For what are hash functions?
Hash functions allow developers to do many things securely. In this article, we will cover what they do and how and where those functions are used.
What do they do?
Hash functions take a single letter or a gigabyte file as input. Based on the input, the function will output a random-looking string. The output is always the same provided the input is the same. Every hash has the same length. No matter how small or big the input is.
Use this website. As soon as something has changed in the input field, the webpage will regenerate the hash.
Even the smallest change in the input will cause a completely different output which is called the avalanche effect.
Use cases
Files
Imagine the user is downloading a huge file from the web. How to check if the file did not corrupt while downloading? Check it by generating a hash of the file and comparing it with the given hash on the web page. If only a single bit changed, the whole hash changes. If the hash does not match, the file is not the original.

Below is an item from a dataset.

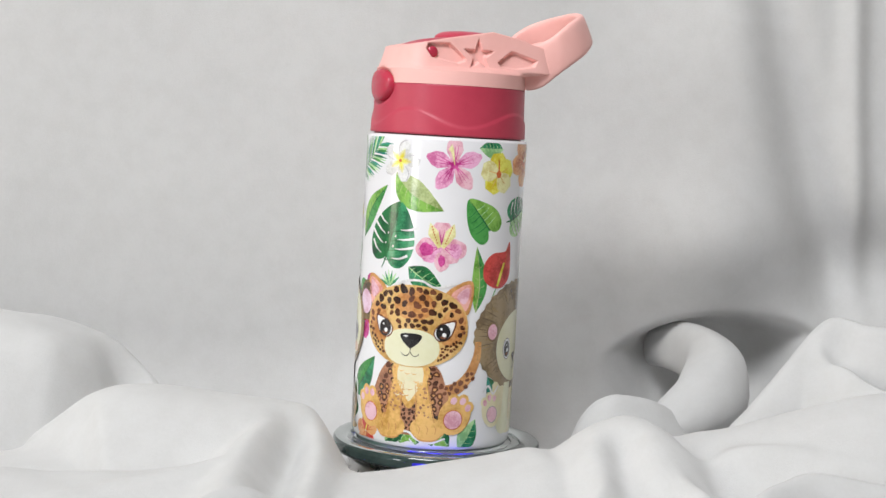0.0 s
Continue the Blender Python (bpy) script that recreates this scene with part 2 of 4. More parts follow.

Nowadays it is relatively rare to find a hash on a webpage.
Steam Platform
When game files have corrupted, how can Steam find the corrupted files and replace them? They collect the hash from each file and compare it to a list of hashes from the server. Then they request files where the hash does not match again. Voulah repaired!
Storing passwords
Preventing co-workers or hackers from reading user passwords is essential. A hash always returns the same string if the input is the same, but you can not generate the hash's input except for trying every possible calculation until there is a match.
When the user does only send the hash of his password to the server, then the server is not even aware of the plain text password — so no one can steal it. Still, the server can authenticate the user.
As soon as all the hash passwords are leaked, attackers will have a though life getting all those raw passwords.
They can check for users who have the same password, by looking for users with the same password hash. Brute-forcing common passwords is another effective way, or by searching pre-generated hash databases on the web. Even a Google search with the hash could do it.
The applications’ server wants to remove every weakness. A common way to achieve this is to append the user id to the raw password, whenever the password gets hashed. Due to the avalanche effect, the hash will look completely different for each user even if users have the same password.
Types
MD5
MD5 is a well-known hash function, which should be avoided using nowadays. The MD5 hash function is close to plain text, because of the unbelievable progress technology makes. Still, it needs time to calculate the original input.
SHA-256
Today SHA-256 is one of the most secure hashing functions in the world. The US government requires its agencies to protect certain sensitive information using SHA-256.
Conclusion
Hashing is a powerful way of doing certain things. If you are doing it right, it is good. Doing it not or wrong can cause disasters, and this is why people should think twice about their database security.